┌──
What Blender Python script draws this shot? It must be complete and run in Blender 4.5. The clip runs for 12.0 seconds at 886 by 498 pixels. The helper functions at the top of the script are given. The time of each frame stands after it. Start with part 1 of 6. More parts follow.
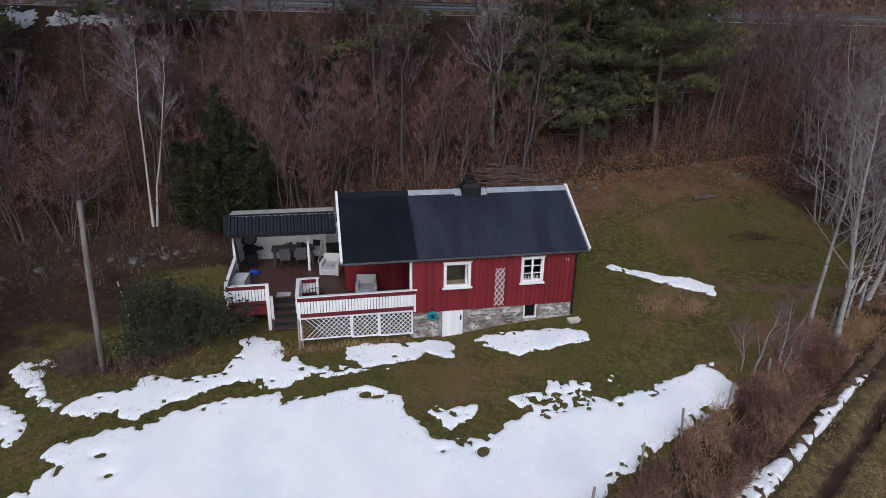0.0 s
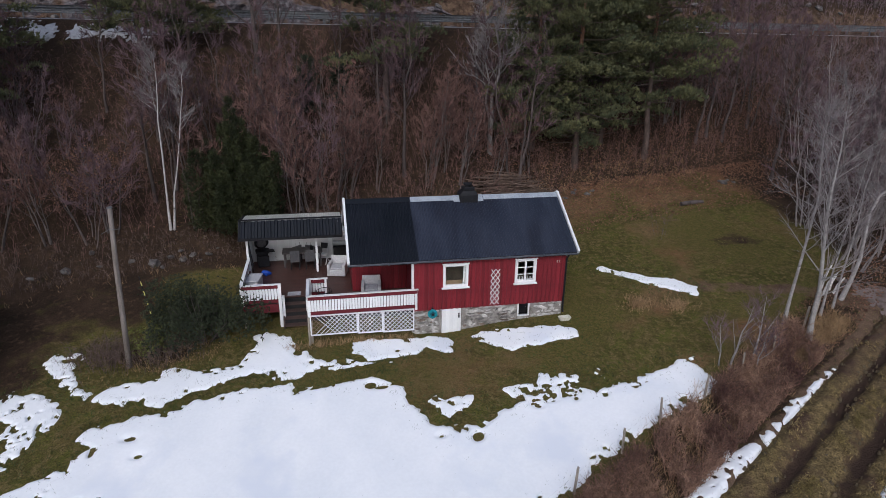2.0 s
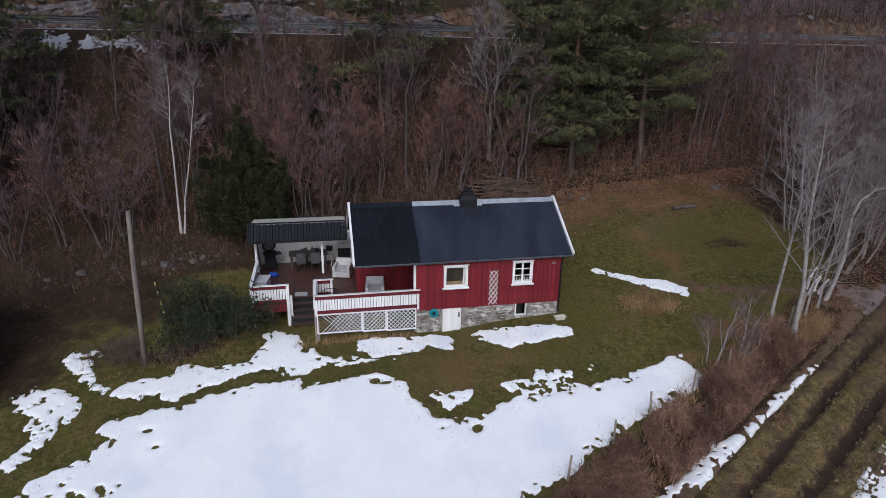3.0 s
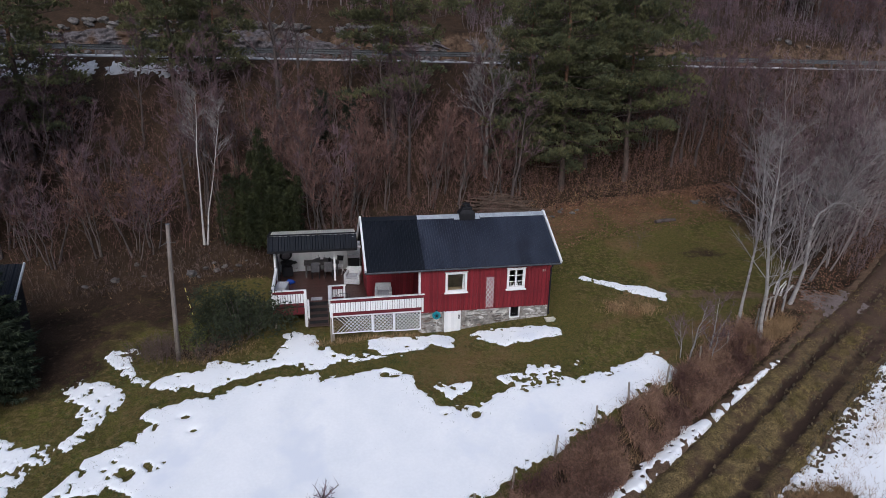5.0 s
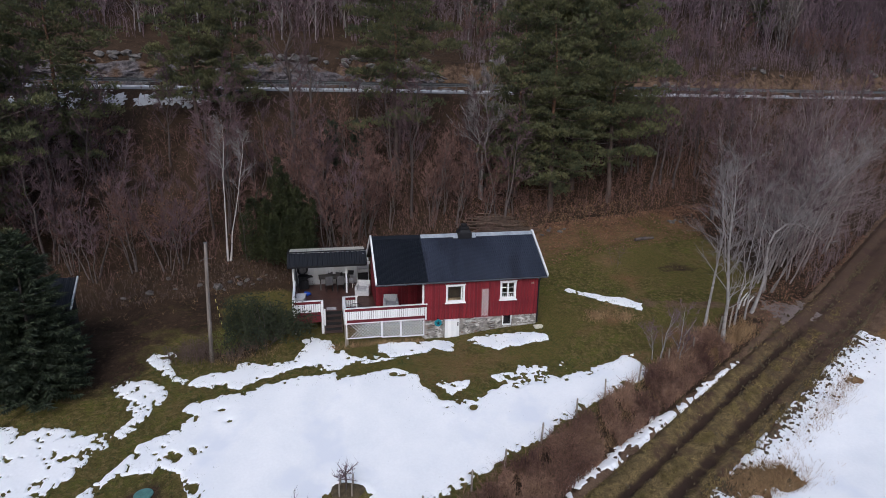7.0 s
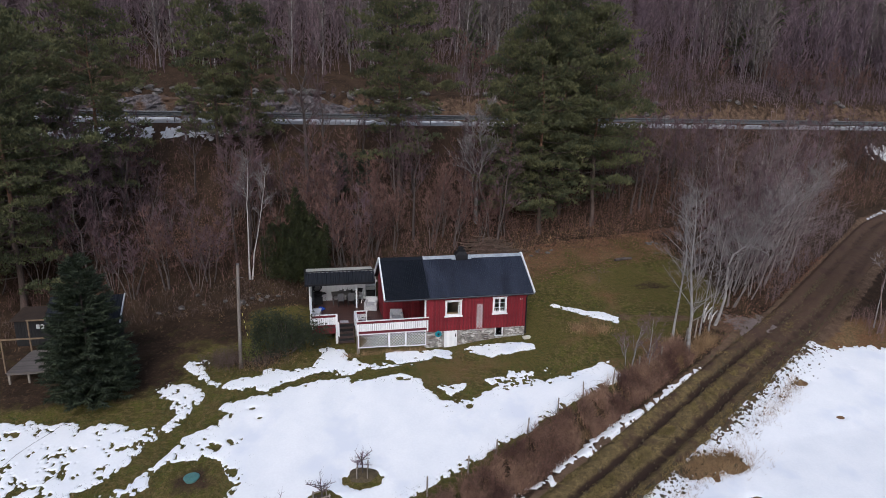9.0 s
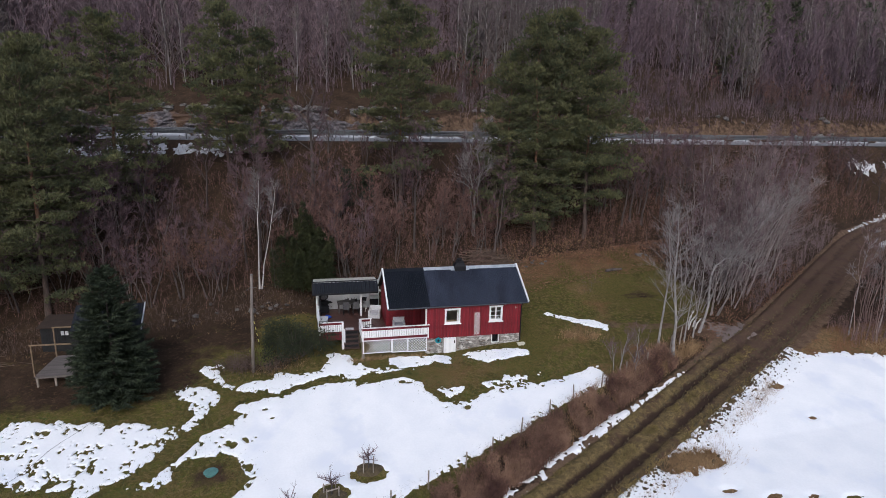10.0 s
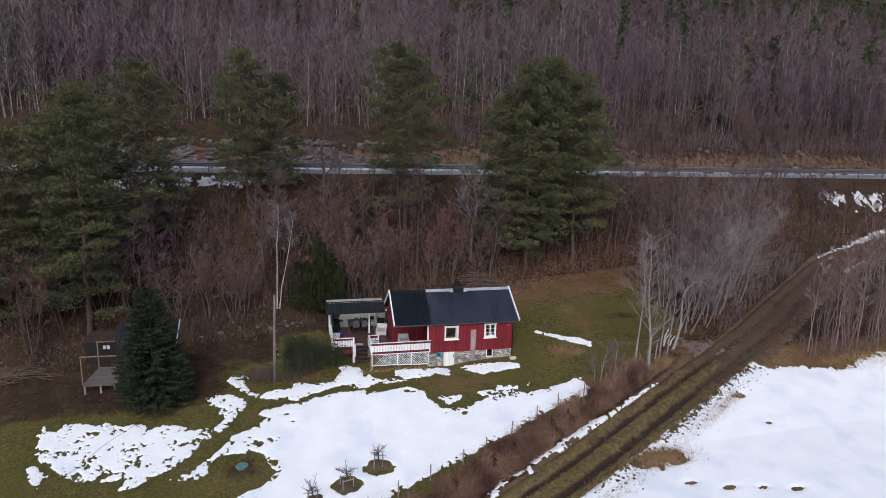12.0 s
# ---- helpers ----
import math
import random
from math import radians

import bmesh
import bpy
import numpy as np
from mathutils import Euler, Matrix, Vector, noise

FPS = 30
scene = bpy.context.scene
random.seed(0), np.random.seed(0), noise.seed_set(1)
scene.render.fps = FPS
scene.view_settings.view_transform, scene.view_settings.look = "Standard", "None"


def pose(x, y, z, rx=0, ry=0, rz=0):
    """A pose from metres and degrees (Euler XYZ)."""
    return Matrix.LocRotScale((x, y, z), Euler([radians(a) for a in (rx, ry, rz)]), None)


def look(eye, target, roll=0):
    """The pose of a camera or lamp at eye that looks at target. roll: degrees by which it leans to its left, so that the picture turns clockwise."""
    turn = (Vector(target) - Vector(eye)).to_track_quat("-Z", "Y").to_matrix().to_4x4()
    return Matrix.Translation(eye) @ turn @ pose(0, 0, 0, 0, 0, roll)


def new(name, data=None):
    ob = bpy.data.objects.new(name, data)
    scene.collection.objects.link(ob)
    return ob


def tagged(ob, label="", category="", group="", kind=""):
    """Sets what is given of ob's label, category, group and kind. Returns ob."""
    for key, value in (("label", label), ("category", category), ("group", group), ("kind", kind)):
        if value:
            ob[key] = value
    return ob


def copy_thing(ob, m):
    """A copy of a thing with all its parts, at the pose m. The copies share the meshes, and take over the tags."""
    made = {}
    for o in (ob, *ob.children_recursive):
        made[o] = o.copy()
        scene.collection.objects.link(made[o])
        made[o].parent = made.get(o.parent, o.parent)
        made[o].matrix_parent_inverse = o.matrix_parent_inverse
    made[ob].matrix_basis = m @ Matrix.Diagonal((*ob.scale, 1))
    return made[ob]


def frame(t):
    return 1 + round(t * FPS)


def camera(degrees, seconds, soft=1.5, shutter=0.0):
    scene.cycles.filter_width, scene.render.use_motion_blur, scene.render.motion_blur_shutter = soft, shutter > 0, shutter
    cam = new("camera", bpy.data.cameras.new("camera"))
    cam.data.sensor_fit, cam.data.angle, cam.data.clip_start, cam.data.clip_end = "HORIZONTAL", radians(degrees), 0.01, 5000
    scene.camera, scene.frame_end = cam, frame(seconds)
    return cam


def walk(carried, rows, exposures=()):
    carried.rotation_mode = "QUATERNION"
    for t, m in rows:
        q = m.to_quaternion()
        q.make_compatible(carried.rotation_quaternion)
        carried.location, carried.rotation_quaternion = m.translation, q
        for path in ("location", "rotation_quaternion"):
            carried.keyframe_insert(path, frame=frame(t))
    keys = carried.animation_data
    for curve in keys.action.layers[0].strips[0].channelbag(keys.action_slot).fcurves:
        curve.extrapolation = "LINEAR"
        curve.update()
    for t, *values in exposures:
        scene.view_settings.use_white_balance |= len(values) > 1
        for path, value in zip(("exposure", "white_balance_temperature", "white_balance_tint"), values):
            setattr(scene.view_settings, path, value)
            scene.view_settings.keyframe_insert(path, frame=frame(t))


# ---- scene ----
cam = camera(73.3, 12.0, soft=0.6)
# seconds, eye x y z, then degrees: turn, tilt, lean
PATH = [
    (0.0, -0.602, -21.214, 11.149, -12.065, -19.264, 0.946),
    (0.5, -0.619, -21.566, 11.340, -11.969, -19.350, 0.941),
    (1.0, -0.667, -21.961, 11.499, -11.904, -19.338, 0.937),
    (1.5, -0.746, -22.402, 11.638, -11.869, -19.241, 0.936),
    (2.0, -0.853, -22.891, 11.768, -11.859, -19.073, 0.936),
    (2.5, -0.988, -23.431, 11.896, -11.874, -18.846, 0.939),
    (3.0, -1.147, -24.022, 12.030, -11.910, -18.573, 0.943),
    (4.0, -1.534, -25.360, 12.341, -12.035, -17.921, 0.958),
    (5.0, -1.999, -26.908, 12.739, -12.213, -17.181, 0.981),
    (5.5, -2.256, -27.759, 12.977, -12.317, -16.792, 0.996),
    (6.0, -2.527, -28.659, 13.242, -12.426, -16.396, 1.012),
    (6.5, -2.811, -29.607, 13.533, -12.538, -15.995, 1.031),
    (7.0, -3.105, -30.600, 13.850, -12.651, -15.590, 1.052),
    (8.0, -3.718, -32.711, 14.545, -12.868, -14.768, 1.099),
    (9.0, -4.351, -34.961, 15.291, -13.057, -13.911, 1.154),
    (9.5, -4.671, -36.129, 15.667, -13.135, -13.460, 1.185),
    (10.0, -4.990, -37.317, 16.033, -13.198, -12.986, 1.218),
    (10.5, -5.307, -38.521, 16.381, -13.243, -12.480, 1.253),
    (11.0, -5.621, -39.735, 16.698, -13.269, -11.935, 1.289),
    (11.5, -5.928, -40.951, 16.973, -13.272, -11.339, 1.328),
    (12.0, -6.227, -42.164, 17.192, -13.250, -10.682, 1.369),
]
walk(cam, [(t, pose(x, y, z, 90 + tilt, 0, turn) @ pose(0, 0, 0, 0, 0, lean)) for t, x, y, z, turn, tilt, lean in PATH],
     exposures=[(0.0, -0.03, 5750, 11), (6.0, 0.01, 5760, 11), (12.0, 0.20, 5880, 11)])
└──
* Stated task
Pull every line containing the word "name" out of the material.

* Correct answer
def new(name, data=None):
    ob = bpy.data.objects.new(name, data)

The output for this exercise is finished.